**Exercise prompt**
Locate the lines where "with" occurs and copy them as they stand.

---

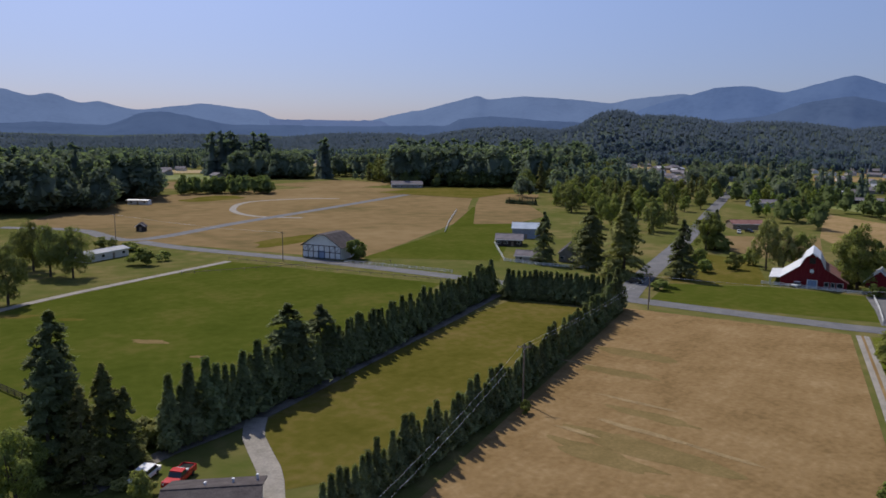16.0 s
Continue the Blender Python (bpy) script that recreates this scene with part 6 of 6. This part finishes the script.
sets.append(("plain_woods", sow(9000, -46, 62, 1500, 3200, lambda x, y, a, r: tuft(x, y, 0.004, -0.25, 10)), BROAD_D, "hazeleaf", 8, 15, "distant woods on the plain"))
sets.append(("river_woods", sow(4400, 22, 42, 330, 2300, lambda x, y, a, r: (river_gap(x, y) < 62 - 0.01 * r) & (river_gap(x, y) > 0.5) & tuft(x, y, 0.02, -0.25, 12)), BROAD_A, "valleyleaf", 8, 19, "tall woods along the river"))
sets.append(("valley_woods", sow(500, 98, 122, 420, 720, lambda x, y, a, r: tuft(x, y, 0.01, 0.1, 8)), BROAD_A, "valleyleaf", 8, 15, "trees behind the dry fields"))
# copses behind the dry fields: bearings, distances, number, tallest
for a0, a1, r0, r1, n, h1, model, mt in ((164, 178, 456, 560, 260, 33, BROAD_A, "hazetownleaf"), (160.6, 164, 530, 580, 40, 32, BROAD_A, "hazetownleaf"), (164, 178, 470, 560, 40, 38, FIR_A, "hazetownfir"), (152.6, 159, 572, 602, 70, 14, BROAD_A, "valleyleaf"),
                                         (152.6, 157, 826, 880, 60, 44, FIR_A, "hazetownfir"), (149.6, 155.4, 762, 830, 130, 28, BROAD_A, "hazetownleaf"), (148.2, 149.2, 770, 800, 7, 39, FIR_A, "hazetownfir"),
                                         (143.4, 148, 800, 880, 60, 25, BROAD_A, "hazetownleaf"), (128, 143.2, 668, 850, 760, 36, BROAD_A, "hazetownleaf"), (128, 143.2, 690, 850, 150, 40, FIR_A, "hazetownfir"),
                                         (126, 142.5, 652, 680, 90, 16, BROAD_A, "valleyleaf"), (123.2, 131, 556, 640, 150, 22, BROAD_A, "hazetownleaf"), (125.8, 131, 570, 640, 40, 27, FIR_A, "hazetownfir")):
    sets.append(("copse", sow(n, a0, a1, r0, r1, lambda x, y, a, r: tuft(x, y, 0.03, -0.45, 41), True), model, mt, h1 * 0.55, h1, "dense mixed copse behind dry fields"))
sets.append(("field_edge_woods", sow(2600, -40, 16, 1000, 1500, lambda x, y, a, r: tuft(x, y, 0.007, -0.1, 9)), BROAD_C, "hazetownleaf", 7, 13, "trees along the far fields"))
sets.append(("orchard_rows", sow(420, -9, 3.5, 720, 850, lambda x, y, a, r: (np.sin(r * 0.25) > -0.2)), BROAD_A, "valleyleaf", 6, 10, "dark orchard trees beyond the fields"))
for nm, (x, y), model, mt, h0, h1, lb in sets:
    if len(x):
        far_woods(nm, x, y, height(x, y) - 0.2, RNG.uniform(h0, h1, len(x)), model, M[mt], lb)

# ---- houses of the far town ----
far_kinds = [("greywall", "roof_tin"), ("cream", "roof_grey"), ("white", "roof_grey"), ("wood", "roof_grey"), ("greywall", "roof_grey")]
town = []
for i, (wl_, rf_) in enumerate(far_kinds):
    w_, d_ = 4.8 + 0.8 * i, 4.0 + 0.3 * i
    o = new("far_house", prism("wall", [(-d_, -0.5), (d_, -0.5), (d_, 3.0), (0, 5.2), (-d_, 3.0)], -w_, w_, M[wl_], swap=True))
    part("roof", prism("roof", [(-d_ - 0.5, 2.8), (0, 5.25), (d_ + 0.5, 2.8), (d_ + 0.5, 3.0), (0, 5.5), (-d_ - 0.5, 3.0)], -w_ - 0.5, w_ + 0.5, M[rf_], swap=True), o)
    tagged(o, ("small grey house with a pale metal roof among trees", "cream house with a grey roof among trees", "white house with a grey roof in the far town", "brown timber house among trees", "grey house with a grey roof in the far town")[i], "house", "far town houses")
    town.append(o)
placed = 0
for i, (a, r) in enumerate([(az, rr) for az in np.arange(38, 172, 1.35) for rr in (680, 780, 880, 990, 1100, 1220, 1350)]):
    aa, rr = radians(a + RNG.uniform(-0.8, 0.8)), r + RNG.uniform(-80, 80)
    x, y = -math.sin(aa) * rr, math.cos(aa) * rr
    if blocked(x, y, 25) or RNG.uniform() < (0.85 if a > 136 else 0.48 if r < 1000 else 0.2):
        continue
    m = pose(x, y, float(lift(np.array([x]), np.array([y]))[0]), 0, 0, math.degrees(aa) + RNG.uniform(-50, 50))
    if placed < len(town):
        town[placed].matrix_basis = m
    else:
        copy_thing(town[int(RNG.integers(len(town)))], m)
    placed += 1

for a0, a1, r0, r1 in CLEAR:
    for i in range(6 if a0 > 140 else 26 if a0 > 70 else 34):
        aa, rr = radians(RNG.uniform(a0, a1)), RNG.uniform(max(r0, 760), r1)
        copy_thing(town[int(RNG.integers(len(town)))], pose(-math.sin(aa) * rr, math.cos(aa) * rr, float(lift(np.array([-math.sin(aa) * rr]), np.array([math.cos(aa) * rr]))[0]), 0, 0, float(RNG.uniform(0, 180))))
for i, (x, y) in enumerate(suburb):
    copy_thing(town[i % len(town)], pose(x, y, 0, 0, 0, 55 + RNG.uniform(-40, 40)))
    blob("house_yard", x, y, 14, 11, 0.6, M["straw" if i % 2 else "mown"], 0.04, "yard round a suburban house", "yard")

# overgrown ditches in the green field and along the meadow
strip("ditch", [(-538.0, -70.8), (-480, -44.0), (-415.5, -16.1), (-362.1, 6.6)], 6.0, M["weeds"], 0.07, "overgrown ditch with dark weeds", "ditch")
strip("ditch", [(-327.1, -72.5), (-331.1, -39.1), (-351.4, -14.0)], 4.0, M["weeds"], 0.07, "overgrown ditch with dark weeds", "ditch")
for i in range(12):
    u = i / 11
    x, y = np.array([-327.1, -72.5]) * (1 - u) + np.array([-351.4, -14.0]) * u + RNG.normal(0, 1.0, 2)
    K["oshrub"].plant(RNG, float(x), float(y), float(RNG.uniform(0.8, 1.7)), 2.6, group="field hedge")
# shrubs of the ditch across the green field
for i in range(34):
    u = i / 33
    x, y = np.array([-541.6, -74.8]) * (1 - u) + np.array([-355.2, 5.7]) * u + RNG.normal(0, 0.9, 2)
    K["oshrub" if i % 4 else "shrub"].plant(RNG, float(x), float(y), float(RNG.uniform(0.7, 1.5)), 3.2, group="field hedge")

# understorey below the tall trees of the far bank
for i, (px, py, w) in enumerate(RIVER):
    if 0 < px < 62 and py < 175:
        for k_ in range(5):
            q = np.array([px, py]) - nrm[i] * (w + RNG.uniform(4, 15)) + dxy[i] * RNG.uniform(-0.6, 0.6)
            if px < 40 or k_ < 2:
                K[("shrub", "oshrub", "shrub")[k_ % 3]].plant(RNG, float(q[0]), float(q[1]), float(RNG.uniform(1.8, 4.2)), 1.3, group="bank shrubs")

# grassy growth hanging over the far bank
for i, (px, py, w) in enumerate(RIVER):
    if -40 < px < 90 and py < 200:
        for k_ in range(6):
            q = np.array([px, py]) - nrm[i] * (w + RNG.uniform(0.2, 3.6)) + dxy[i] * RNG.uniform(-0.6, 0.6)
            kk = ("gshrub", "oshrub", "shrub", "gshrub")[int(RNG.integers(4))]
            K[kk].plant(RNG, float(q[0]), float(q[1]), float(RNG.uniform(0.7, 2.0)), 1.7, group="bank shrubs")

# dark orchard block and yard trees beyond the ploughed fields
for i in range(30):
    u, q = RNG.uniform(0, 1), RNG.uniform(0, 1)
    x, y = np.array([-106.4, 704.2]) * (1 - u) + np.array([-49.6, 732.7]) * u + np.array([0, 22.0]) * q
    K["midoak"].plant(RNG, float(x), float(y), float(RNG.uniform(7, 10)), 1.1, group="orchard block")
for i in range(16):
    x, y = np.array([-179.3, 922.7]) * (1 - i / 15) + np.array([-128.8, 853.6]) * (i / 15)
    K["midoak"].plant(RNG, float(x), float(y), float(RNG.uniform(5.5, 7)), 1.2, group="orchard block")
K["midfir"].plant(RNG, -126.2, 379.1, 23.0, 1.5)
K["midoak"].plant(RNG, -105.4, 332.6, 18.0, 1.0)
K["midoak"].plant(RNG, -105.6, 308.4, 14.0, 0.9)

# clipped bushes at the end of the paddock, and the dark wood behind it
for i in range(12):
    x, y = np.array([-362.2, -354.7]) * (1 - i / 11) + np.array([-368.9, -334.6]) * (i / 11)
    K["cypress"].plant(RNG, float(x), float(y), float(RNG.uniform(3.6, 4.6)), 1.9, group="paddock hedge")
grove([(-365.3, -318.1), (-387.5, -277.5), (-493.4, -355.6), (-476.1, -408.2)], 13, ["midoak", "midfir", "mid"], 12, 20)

---

**Exercise solution**
Continue the Blender Python (bpy) script that recreates this scene with part 6 of 6. This part finishes the script.
    tagged(o, ("small grey house with a pale metal roof among trees", "cream house with a grey roof among trees", "white house with a grey roof in the far town", "brown timber house among trees", "grey house with a grey roof in the far town")[i], "house", "far town houses")
strip("ditch", [(-538.0, -70.8), (-480, -44.0), (-415.5, -16.1), (-362.1, 6.6)], 6.0, M["weeds"], 0.07, "overgrown ditch with dark weeds", "ditch")
strip("ditch", [(-327.1, -72.5), (-331.1, -39.1), (-351.4, -14.0)], 4.0, M["weeds"], 0.07, "overgrown ditch with dark weeds", "ditch")